Mesmo sem o controlo dinâmico de chassis instalado – Pack Dynamic por 895 € – não só o comportamento me deixou convencido, como em momento algum o Born me pareceu consegui-lo à custa de uma excessiva rigidez de suspensão, algo que, em tantos eléctricos, salta imediatamente à vista, precisamente pelo rolamento algo saltitão. Um bom controlo de movimentos que proporciona dinamismo à condução, mantendo, igualmente, um bom nível de conforto. Gostava, porém, de voltar a pôr as mãos num Cupra Born com amortecimento variável instalado e assim perceber quão notórios são os benefícios.
Com mais calma
Acalmando-se o ritmo elevado para o qual o Born foi claramente pensado, consegui registar uma média de consumo combinado de 15,5 kWh/100 km, o que, em teoria, coloca a autonomia bem acima dos 401 quilómetros declarados pela Cupra. Tive, igualmente, oportunidade de testar o carregamento rápido através de um posto de 50 kW de potência. Em 31 minutos, e após “abastecidos” 25,11 kWh de “combustível”, a autonomia subiu de 118 para 287 quilómetros. Resta saber, porém, em que custo se traduziu este carregamento, algo a que ainda não tenho acesso. E já que estamos a falar de “euros”, o preço base deste Born é 41.424 €, mas considerando todos os opcionais, como a pintura, jantes, tejadilho em vidro, o abrangente pack de assistentes de condução, entre outros, o preço dispara para os 49.070 €. Um preço elevado, em linha com a exclusividade da marca, diga-se.
Azul Aurora, a cor da esperança
Não vou, nem quero, como disse, comparar este automóvel de veia desportiva com um equivalente, em potência e capacidades, com motor a gasolina. Até porque não acho que seja esse o objectivo deste Born. Vejo-o mais como um eléctrico com argumentos dinâmicos acima da média, com imagem, detalhes e equipamento que lhe adicionam a tal exclusividade, mas sem querer substituir, por exemplo, um Cupra Ibiza ou Leon. É um eléctrico, rápido e ágil, da Cupra. Só isso.

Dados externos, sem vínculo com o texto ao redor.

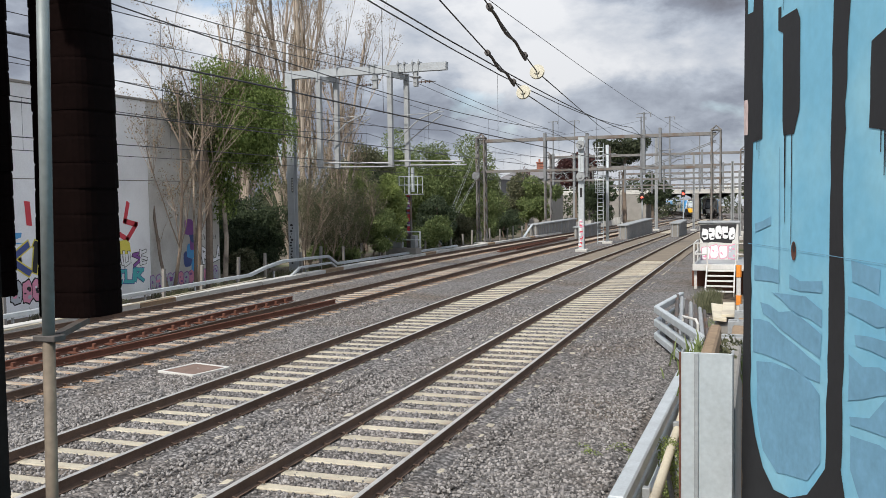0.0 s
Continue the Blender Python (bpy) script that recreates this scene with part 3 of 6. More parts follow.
def side_wall():
    t = thing("wall_west", "tall grey concrete panel wall covered in graffiti", "wall", kind="structure")
    x0 = -18.2
    ys = [-8, -3.2, 1.6, 6.4, 11.2, 16.0, 20.8, 25.7, 30.6, 35.5]
    for a, b in zip(ys, ys[1:]):
        for z0, z1 in ((-0.6, 4.28), (4.31, 7.4)):
            bm = bmesh.new()
            box(bm, (x0 - 0.35, a + 0.012, z0), (x0, b - 0.012, z1), 0.012)
            part("panel", bm, M["wall_pale" if b < 31 else "concrete"], t)
    bm = bmesh.new()
    box(bm, (x0 - 0.3, -7.9, -0.6), (x0 - 0.03, 35.4, 7.38))
    box(bm, (x0 - 20, 35.15, -0.6), (x0 - 0.02, 35.45, 7.38))
    part("wall_core", bm, M["concrete_dark"], t)
    bm = bmesh.new()
    box(bm, (x0 - 0.4, -8, 7.4), (x0 + 0.05, 35.55, 7.5), 0.015)
    part("coping", bm, M["concrete_dark"], t)
    P = lambda u, z, out=0.006: (x0 + out, u, z)
    painted("paint_field", [(8, 0.0), (28.6, 0.0), (28.9, 3.2), (27.5, 3.9), (24, 4.2), (8, 4.4)], PAINTS["palewall"], t, lambda u, z: P(u, z, 0.003), "pale painted-over area")
    throw_up(t, P, 9, 23.2, 2.75, 4.05, ["greyp", "palewall", "greyp"], "blackp", 1)
    painted("paint_field", blob(random.Random(6), 16.0, 2.38, 15, 0.5, 40, 0.3), PAINTS["sky"], t, P)
    piece(t, P, 9, 23.2, 0.72, 2.15, ["greyp", "pinkp", "greyp"], "blackp", 2, "pinkp")
    throw_up(t, P, 9, 23.2, -0.05, 0.72, ["pinkp", "teal", "yel", "red"], "purple", 3)
    rng = random.Random(8)
    for k in range(9):
        u = 24.4 + 0.5 * k
        for q in range(2):
            stroke(t, P, (u + rng.uniform(-0.2, 0.2), 2.55 + rng.uniform(-0.1, 0.3)), (u + rng.uniform(-0.25, 0.25), 3.45 + rng.uniform(-0.15, 0.1)), rng.uniform(0.16, 0.34), "red", 0.008 + 0.002 * (k % 3) + 0.001 * q)
    piece(t, P, 23.4, 28.6, 1.05, 2.3, ["blackp", "navy", "blackp"], "yel", 4, "palewall")
    throw_up(t, P, 23.4, 28.5, 0.12, 1.0, ["greyp", "pinkp", "whitep", "greyp"], "blackp", 5)
    # red angular strokes, then smaller pieces towards the corner
    for a, b in (((28.4, 3.3), (28.6, 2.4)), ((29.3, 3.4), (29.1, 2.75)), ((29.1, 2.75), (29.75, 2.6)), ((29.75, 2.6), (29.2, 2.05)), ((29.2, 2.05), (28.7, 2.3))):
        stroke(t, P, a, b, 0.2, "red", 0.008)
    painted("paint_field", blob(rng, 29.0, 1.75, 0.85, 0.6), PAINTS["yel"], t, lambda u, z: P(u, z, 0.010))
    piece(t, P, 28.4, 30.4, 1.0, 1.6, ["whitep", "purple", "greyp"], "blackp", 21)
    piece(t, P, 28.3, 30.2, 0.3, 1.0, ["teal", "sky", "teal"], "navy", 22)
    for k in range(6):
        painted("paint_field", blob(rng, 33.3 + rng.uniform(-0.4, 0.4), 0.7 + 0.33 * k, rng.uniform(0.35, 0.7), 0.7, 10), PAINTS[("sky", "navy", "sky", "purple", "navy", "purple")[k]], t, lambda u, z: P(u, z, 0.008 + 0.002 * k))
    piece(t, P, 34.0, 35.4, 0.75, 1.55, ["palewall"], "blackp", 23)
    for k in range(10):
        u, z = 33.9 + 0.14 * k, 1.75 + 0.05 * rng.random()
        stroke(t, P, (u, z), (u + rng.uniform(-0.08, 0.12), z + rng.uniform(0.1, 0.25)), 0.035, "blackp", 0.008)
    throw_up(t, P, 30.5, 35.3, -0.1, 0.6, ["greyp", "pinkp", "greyp"], "purple", 12)


side_wall()


# ---- line side: trough, duct, posts ----
def trough():
    t = thing("cable_trough", "long pale concrete cable trough beside the track", "trough", kind="structure")
    y = 12.0
    k = 0
    rng = random.Random(2)
    while y < 96:
        bm = bmesh.new()
        z = zt(y) + rng.uniform(-0.01, 0.01)
        box(bm, (-15.62, y + 0.01, z - 0.35), (-15.2, y + 1.97, z + 0.06), 0.012)
        part("trough_block", bm, M["concrete" if k % 7 else "timber"], t)
        y += 2.0
        k += 1
    bm = bmesh.new()
    tube(bm, [(-15.1, 18, -0.02), (-15.1, 27, 0.12), (-15.05, 34, 0.2)], 0.028, 6)
    part("pipe", bm, M["cream"], t, "thin yellowed pipe")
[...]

Porém, graças a automóveis como o Born, começo a ter alguma esperança para o silencioso e até, por vezes, algo “frio” futuro do mundo automóvel em que me imagino, desprovido de emoção ao volante, pelo menos daquela a que estou habituado. Se o futuro tem de ser eléctrico, que ao menos seja, até certo ponto, electrizante e emocionante. Na medida do possível, só peço isso. Não preciso de mais potência. Preciso, sim, de sentir alguma ligação ao automóvel que conduzo, ainda que este seja eléctrico. Quero estar isolado das altas voltagens, obviamente, mas quero continuar a ter prazer ao conduzir o meu automóvel. E esse é o maior elogio que, enquanto entusiasta de automóveis, posso fazer ao Cupra Born. Até certo ponto, ele conseguiu-o.